WHO declares end to COVID global health emergency

STORY: Ghebreyesus: “It is therefore with great hope that I declare COVID-19 over as a global health emergency.”

The Director-General of the World Health Organization on Friday announced he was ending the emergency he declared for COVID-19 more than three years ago, marking a major milestone in the pandemic that has killed more than 6.9 million people, disrupted the global economy and ravaged communities.

Ghebreyesus: "COVID has changed our world."

The move comes a day after the WHO Emergency Committee recommended the UN-agency declare an end to the coronavirus crisis.

But the WHO chief warned that the end of the emergency did not mean COVID was over as a global health threat.

"The worst thing any country could do now is to use this news as a reason to let down its guard, to dismantle the systems it has built, or to send a message to its people that COVID-19 is nothing to worry about. [FLASH] If we go back to how things were before COVID-19, we will have failed to learn our lessons, and failed our future generations."

The WHO's declaration comes just four months after China ended its prolonged and severe COVID restrictions, after a surge in infections.

In many parts of the world, testing has dwindled dramatically, and people have largely stopped wearing masks.

Ending the emergency could mean that international collaboration or funding efforts are also brought to an end or shift in focus, although many have already adapted as the pandemic has receded in different regions.

Last year, U.S. President Joe Biden said the pandemic was over.

Like a number of other countries, the U.S. has begun dismantling its domestic state of emergency for COVID, meaning it will stop paying for vaccines and testing for many people and shift responsibility to the commercial market.

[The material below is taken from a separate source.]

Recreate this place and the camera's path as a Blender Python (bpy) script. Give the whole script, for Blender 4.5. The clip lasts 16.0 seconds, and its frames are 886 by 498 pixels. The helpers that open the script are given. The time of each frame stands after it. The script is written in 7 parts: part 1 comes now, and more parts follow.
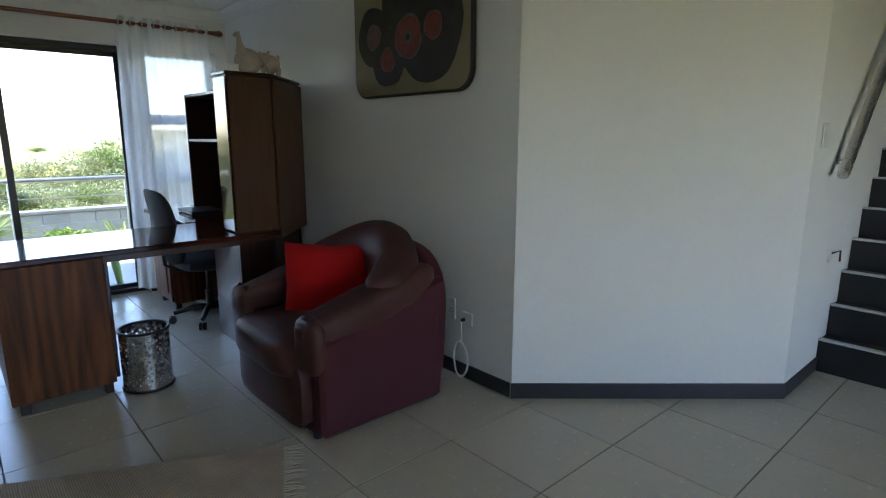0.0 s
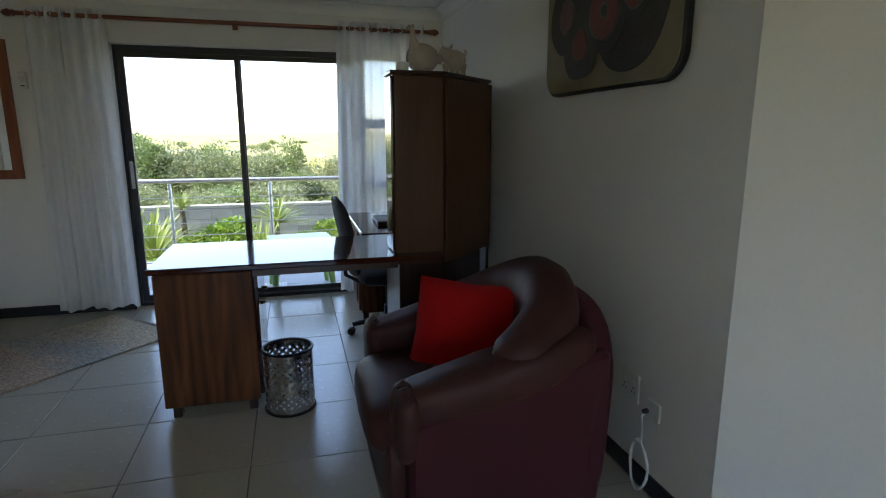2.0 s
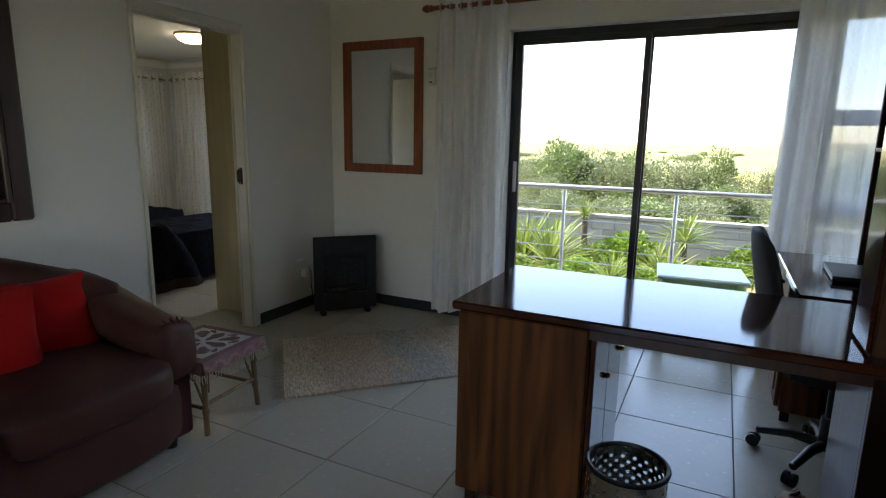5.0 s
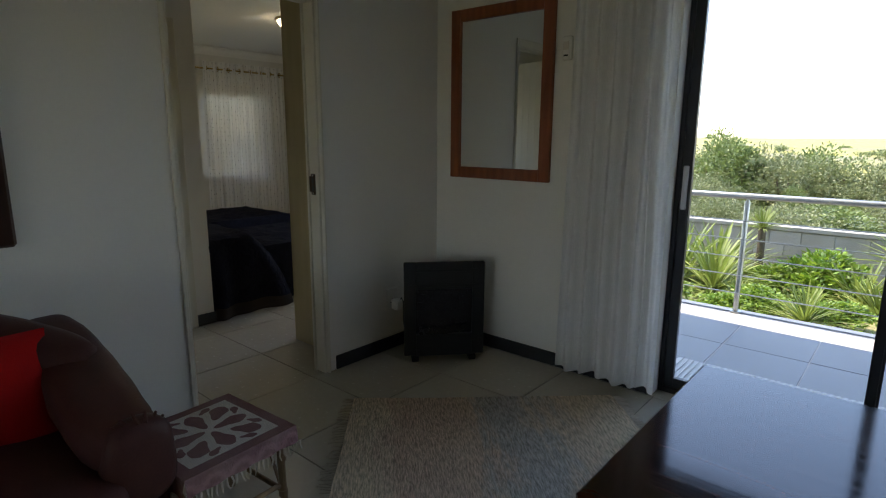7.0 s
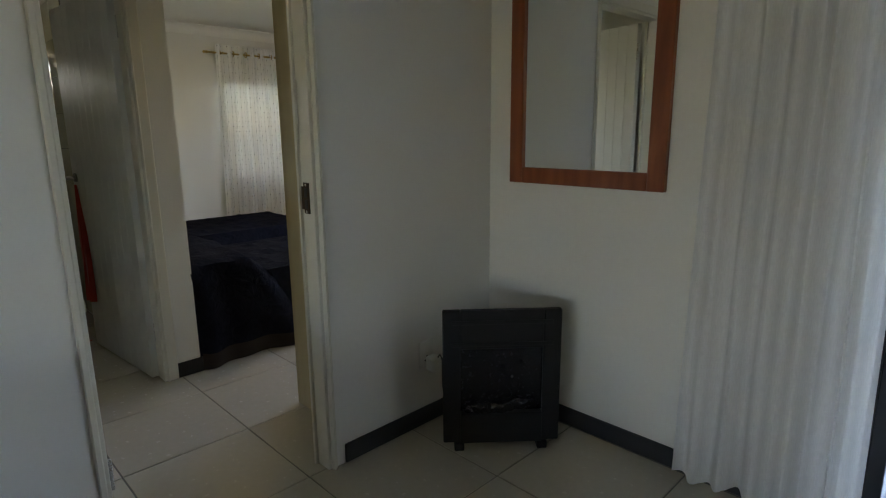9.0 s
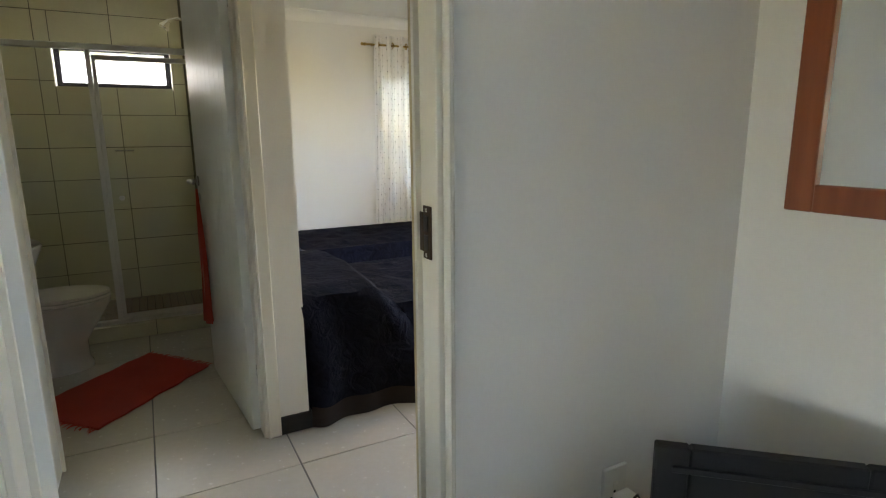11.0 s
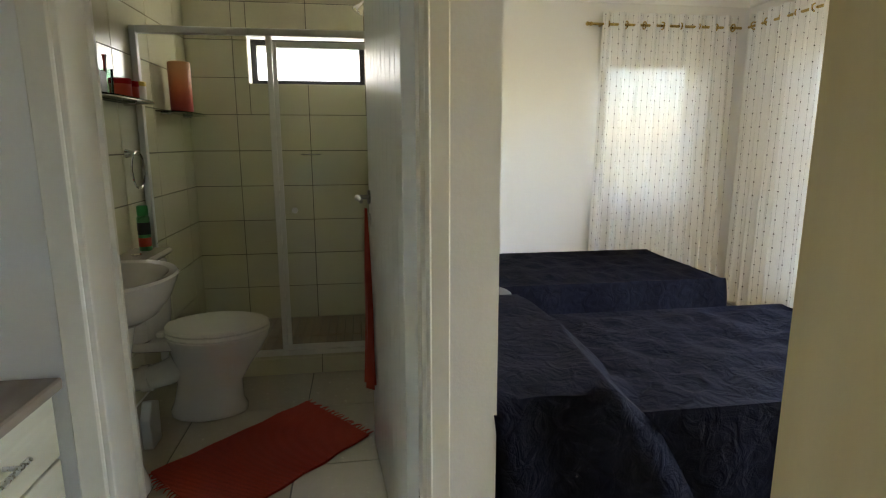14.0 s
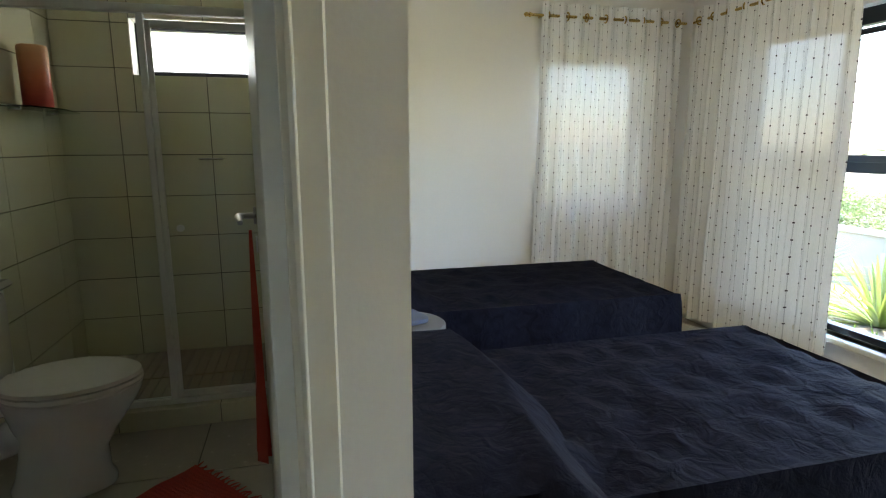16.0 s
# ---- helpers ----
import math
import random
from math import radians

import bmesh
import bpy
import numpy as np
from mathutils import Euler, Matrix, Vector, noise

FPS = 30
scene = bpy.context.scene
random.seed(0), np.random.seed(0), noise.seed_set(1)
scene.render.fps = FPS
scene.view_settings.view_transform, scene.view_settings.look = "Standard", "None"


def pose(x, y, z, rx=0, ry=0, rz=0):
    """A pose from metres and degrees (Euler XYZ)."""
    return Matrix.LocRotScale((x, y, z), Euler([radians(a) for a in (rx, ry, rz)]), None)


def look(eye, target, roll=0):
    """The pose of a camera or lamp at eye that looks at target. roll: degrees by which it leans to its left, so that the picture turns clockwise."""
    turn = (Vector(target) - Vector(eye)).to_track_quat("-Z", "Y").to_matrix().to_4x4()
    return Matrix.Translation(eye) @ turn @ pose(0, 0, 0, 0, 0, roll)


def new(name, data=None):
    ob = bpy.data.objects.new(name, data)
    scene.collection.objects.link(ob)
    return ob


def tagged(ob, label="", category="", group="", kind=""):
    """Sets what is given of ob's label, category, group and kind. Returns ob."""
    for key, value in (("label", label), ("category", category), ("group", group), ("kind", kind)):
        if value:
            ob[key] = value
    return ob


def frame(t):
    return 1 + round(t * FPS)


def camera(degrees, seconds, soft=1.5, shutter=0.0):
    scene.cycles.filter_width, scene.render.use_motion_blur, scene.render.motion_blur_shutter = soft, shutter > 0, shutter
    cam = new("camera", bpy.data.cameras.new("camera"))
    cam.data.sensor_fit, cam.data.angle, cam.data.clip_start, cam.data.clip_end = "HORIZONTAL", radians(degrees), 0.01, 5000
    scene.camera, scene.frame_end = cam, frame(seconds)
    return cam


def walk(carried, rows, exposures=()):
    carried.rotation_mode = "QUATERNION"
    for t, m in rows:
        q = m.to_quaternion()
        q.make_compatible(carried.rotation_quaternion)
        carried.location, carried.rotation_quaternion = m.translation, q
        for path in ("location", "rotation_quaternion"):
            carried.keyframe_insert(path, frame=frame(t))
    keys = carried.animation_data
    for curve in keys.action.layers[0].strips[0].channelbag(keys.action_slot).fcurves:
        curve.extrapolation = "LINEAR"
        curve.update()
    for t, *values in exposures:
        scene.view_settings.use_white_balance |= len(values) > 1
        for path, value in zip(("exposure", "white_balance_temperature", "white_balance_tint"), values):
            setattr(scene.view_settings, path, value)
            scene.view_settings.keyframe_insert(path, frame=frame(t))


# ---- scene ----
cam = camera(76.9, 16.0, soft=1.15, shutter=0.0)
PATH = [
    (0, (0.965, 1.814, 1.332), (2.275, 3.273, 0.937), 0.1),
    (0.5, (1.168, 1.89, 1.342), (2.365, 3.445, 0.953), 0.1),
    (1, (1.348, 2.03, 1.346), (2.398, 3.686, 0.955), -0.1),
    (1.5, (1.514, 2.116, 1.348), (2.36, 3.888, 0.967), 0.3),
    (2, (1.741, 2.218, 1.381), (2.249, 4.111, 0.979), 0.0),
    (2.5, (1.878, 2.362, 1.345), (2.115, 4.309, 0.956), 0.1),
    (3, (1.987, 2.533, 1.342), (1.991, 4.497, 0.96), 0.3),
    (3.5, (2.058, 2.704, 1.367), (1.778, 4.645, 0.974), 0.6),
    (4, (2.022, 2.891, 1.314), (1.47, 4.776, 0.938), 0.7),
    (4.5, (1.942, 3.081, 1.315), (1.213, 4.904, 0.934), 0.8),
    (5, (1.849, 3.318, 1.303), (0.979, 5.078, 0.926), 1.0),
    (7.5, (1.237, 4.479, 1.307), (-0.071, 5.937, 0.902), 0.1),
    (8, (1.051, 4.659, 1.307), (-0.27, 6.103, 0.894), -0.1),
    (10.5, (0.159, 5.509, 1.244), (-1.479, 6.585, 0.843), -0.7),
    (11, (-0.028, 5.583, 1.249), (-1.761, 6.5, 0.852), -0.5),
    (11.5, (-0.185, 5.634, 1.255), (-1.99, 6.401, 0.862), -0.4),
    (12, (-0.347, 5.688, 1.258), (-2.226, 6.251, 0.865), -0.2),
    (12.5, (-0.516, 5.692, 1.238), (-2.43, 6.128, 0.851), -0.0),
    (13, (-0.696, 5.685, 1.228), (-2.628, 6.044, 0.854), -0.1),
    (13.5, (-0.855, 5.713, 1.23), (-2.793, 6.031, 0.857), -0.0),
    (14, (-0.999, 5.782, 1.236), (-2.942, 6.071, 0.863), -0.1),
    (14.5, (-1.123, 5.799, 1.235), (-3.067, 6.088, 0.865), -0.1),
    (15, (-1.233, 5.814, 1.246), (-3.17, 6.138, 0.868), -0.0),
    (15.5, (-1.308, 5.868, 1.251), (-3.234, 6.254, 0.874), -0.0),
    (16, (-1.419, 5.943, 1.235), (-3.324, 6.431, 0.871), -0.1),
]
EXPOSURE = [(0.0, 3.28, 6120, 18), (1.2, 2.78, 6200, 18), (2.2, 2.8, 6550, 18), (3.0, 3.4, 6850, 19), (3.5, 3.5, 6900, 20), (4.2, 3.35, 6900, 19), (5.0, 2.88, 6900, 18), (7.2, 2.52, 6900, 18), (8.2, 2.92, 6900, 18), (10.3, 4.0, 6900, 18), (11.2, 4.5, 6900, 20), (12.6, 4.55, 6950, 20), (13.5, 4.65, 6950, 19), (14.6, 4.65, 6850, 17), (16.0, 4.25, 6450, 15)]
walk(cam, [(t, look(eye, target, roll)) for t, eye, target, roll in PATH], EXPOSURE)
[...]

Later on Friday, Biden said in a statement that top U.S. public health official Rochelle Walensky will step down at the end of June from her role as Director of the Centers for Disease Control and Prevention.

In her resignation letter, Walensky - who led the institution for two years at a time when the pandemic was at its peak - wrote: "The end of the COVID-19 public health emergency marks a tremendous transition for our country, for public health, and in my tenure as CDC Director."